[Start RECORDED DATA]

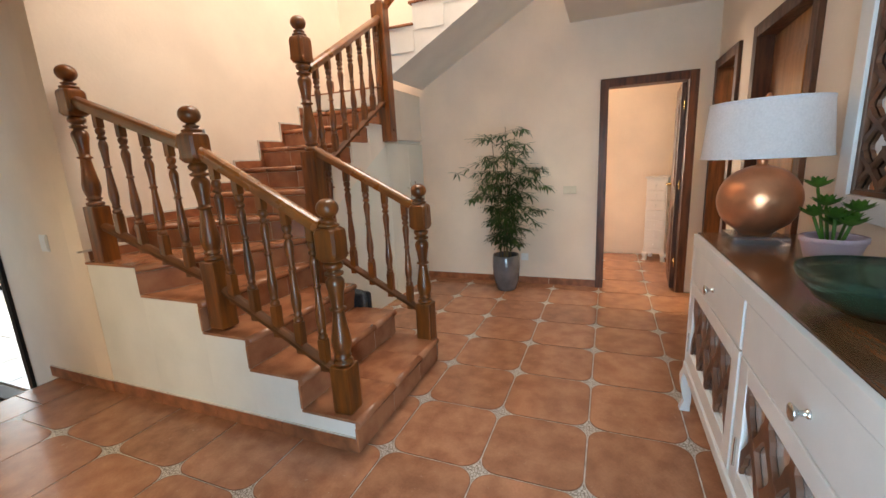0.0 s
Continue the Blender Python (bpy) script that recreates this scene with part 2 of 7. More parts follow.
# ---- mesh helpers ----
def part(name, bm, material, parent=None, label="", smooth=False):
    me = bpy.data.meshes.new(name)
    bmesh.ops.recalc_face_normals(bm, faces=bm.faces[:])
    bm.to_mesh(me)
    bm.free()
    mats = material if isinstance(material, (list, tuple)) else [material]
    for m in mats:
        me.materials.append(m)
    if smooth:
        for p in me.polygons:
            p.use_smooth = True
    ob = new(name, me)
    ob.parent = parent
    if label:
        ob["label"] = label
    return ob


def thing(name, label, category, group="", at=(0, 0, 0), turn=0.0):
    ob = new(name)
    ob.empty_display_size = 0.1
    ob.location, ob.rotation_euler = at, (0, 0, radians(turn))
    return tagged(ob, label, category, group)


def struct(name, bm, material, label="", smooth=False):
    ob = part(name, bm, material, None, "", smooth)
    return tagged(ob, label, "", "", "structure")


def box(bm, x0, x1, y0, y1, z0, z1, bevel=0.0, slot=0, m=None):
    vs = [bm.verts.new(p) for p in ((x0, y0, z0), (x1, y0, z0), (x1, y1, z0), (x0, y1, z0), (x0, y0, z1), (x1, y0, z1), (x1, y1, z1), (x0, y1, z1))]
    fs = [bm.faces.new([vs[i] for i in q]) for q in ((3, 2, 1, 0), (4, 5, 6, 7), (0, 1, 5, 4), (1, 2, 6, 5), (2, 3, 7, 6), (3, 0, 4, 7))]
    for f in fs:
        f.material_index = slot
    if bevel:
        es = list({e for f in fs for e in f.edges})
        r = bmesh.ops.bevel(bm, geom=es, offset=bevel, segments=2, profile=0.6, affect="EDGES")
        vs = list({v for f in r["faces"] for v in f.verts} | {v for v in vs if v.is_valid})
        for f in r["faces"]:
            f.material_index = slot
    if m is not None:
        bmesh.ops.transform(bm, matrix=m, verts=vs)
    return bm


def boxm(x0, x1, y0, y1, z0, z1, bevel=0.0, m=None):
    return box(bmesh.new(), x0, x1, y0, y1, z0, z1, bevel, 0, m)


def lathe(bm, profile, seg=16, m=None, slot=0, cap=True):
    """Turn a profile of (z, r) round z."""
    rings = []
    for z, r in profile:
        rings.append([bm.verts.new((r * math.cos(2 * math.pi * k / seg), r * math.sin(2 * math.pi * k / seg), z)) for k in range(seg)])
    fs = []
    for a, b in zip(rings, rings[1:]):
        for k in range(seg):
            fs.append(bm.faces.new((a[k], a[(k + 1) % seg], b[(k + 1) % seg], b[k])))
    if cap:
        fs += [bm.faces.new(rings[0][::-1]), bm.faces.new(rings[-1])]
    for f in fs:
        f.material_index, f.smooth = slot, True
    if m is not None:
        bmesh.ops.transform(bm, matrix=m, verts=[v for r in rings for v in r])
    return bm


def tube(bm, pts, r, seg=8, slot=0, taper=None):
    """A round bar along points."""
    pts = [Vector(p) for p in pts]
    rings = []
    for i, p in enumerate(pts):
        d = (pts[min(i + 1, len(pts) - 1)] - pts[max(i - 1, 0)]).normalized()
        u = d.orthogonal().normalized() if abs(d.z) > 0.95 else d.cross(Vector((0, 0, 1))).normalized()
        w = d.cross(u)
        rr = r if taper is None else r + (taper - r) * i / (len(pts) - 1)
        rings.append([bm.verts.new(p + rr * (math.cos(2 * math.pi * k / seg) * u + math.sin(2 * math.pi * k / seg) * w)) for k in range(seg)])
    for a, b in zip(rings, rings[1:]):
        for k in range(seg):
            f = bm.faces.new((a[k], a[(k + 1) % seg], b[(k + 1) % seg], b[k]))
            f.material_index, f.smooth = slot, True
    bm.faces.new(rings[0][::-1]).material_index = slot
    bm.faces.new(rings[-1]).material_index = slot
    return bm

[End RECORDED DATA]

• [WRITTEN REQUEST] Would you set down the listing exactly, omitting pictures?

• [FINAL RESULT]
0.0 s
Continue the Blender Python (bpy) script that recreates this scene with part 2 of 7. More parts follow.
# ---- mesh helpers ----
def part(name, bm, material, parent=None, label="", smooth=False):
    me = bpy.data.meshes.new(name)
    bmesh.ops.recalc_face_normals(bm, faces=bm.faces[:])
    bm.to_mesh(me)
    bm.free()
    mats = material if isinstance(material, (list, tuple)) else [material]
    for m in mats:
        me.materials.append(m)
    if smooth:
        for p in me.polygons:
            p.use_smooth = True
    ob = new(name, me)
    ob.parent = parent
    if label:
        ob["label"] = label
    return ob


def thing(name, label, category, group="", at=(0, 0, 0), turn=0.0):
    ob = new(name)
    ob.empty_display_size = 0.1
    ob.location, ob.rotation_euler = at, (0, 0, radians(turn))
    return tagged(ob, label, category, group)


def struct(name, bm, material, label="", smooth=False):
    ob = part(name, bm, material, None, "", smooth)
    return tagged(ob, label, "", "", "structure")


def box(bm, x0, x1, y0, y1, z0, z1, bevel=0.0, slot=0, m=None):
    vs = [bm.verts.new(p) for p in ((x0, y0, z0), (x1, y0, z0), (x1, y1, z0), (x0, y1, z0), (x0, y0, z1), (x1, y0, z1), (x1, y1, z1), (x0, y1, z1))]
    fs = [bm.faces.new([vs[i] for i in q]) for q in ((3, 2, 1, 0), (4, 5, 6, 7), (0, 1, 5, 4), (1, 2, 6, 5), (2, 3, 7, 6), (3, 0, 4, 7))]
    for f in fs:
        f.material_index = slot
    if bevel:
        es = list({e for f in fs for e in f.edges})
        r = bmesh.ops.bevel(bm, geom=es, offset=bevel, segments=2, profile=0.6, affect="EDGES")
        vs = list({v for f in r["faces"] for v in f.verts} | {v for v in vs if v.is_valid})
        for f in r["faces"]:
            f.material_index = slot
    if m is not None:
        bmesh.ops.transform(bm, matrix=m, verts=vs)
    return bm


def boxm(x0, x1, y0, y1, z0, z1, bevel=0.0, m=None):
    return box(bmesh.new(), x0, x1, y0, y1, z0, z1, bevel, 0, m)


def lathe(bm, profile, seg=16, m=None, slot=0, cap=True):
    """Turn a profile of (z, r) round z."""
    rings = []
    for z, r in profile:
        rings.append([bm.verts.new((r * math.cos(2 * math.pi * k / seg), r * math.sin(2 * math.pi * k / seg), z)) for k in range(seg)])
    fs = []
    for a, b in zip(rings, rings[1:]):
        for k in range(seg):
            fs.append(bm.faces.new((a[k], a[(k + 1) % seg], b[(k + 1) % seg], b[k])))
    if cap:
        fs += [bm.faces.new(rings[0][::-1]), bm.faces.new(rings[-1])]
    for f in fs:
        f.material_index, f.smooth = slot, True
    if m is not None:
        bmesh.ops.transform(bm, matrix=m, verts=[v for r in rings for v in r])
    return bm


def tube(bm, pts, r, seg=8, slot=0, taper=None):
    """A round bar along points."""
    pts = [Vector(p) for p in pts]
    rings = []
    for i, p in enumerate(pts):
        d = (pts[min(i + 1, len(pts) - 1)] - pts[max(i - 1, 0)]).normalized()
        u = d.orthogonal().normalized() if abs(d.z) > 0.95 else d.cross(Vector((0, 0, 1))).normalized()
        w = d.cross(u)
        rr = r if taper is None else r + (taper - r) * i / (len(pts) - 1)
        rings.append([bm.verts.new(p + rr * (math.cos(2 * math.pi * k / seg) * u + math.sin(2 * math.pi * k / seg) * w)) for k in range(seg)])
    for a, b in zip(rings, rings[1:]):
        for k in range(seg):
            f = bm.faces.new((a[k], a[(k + 1) % seg], b[(k + 1) % seg], b[k]))
            f.material_index, f.smooth = slot, True
    bm.faces.new(rings[0][::-1]).material_index = slot
    bm.faces.new(rings[-1]).material_index = slot
    return bm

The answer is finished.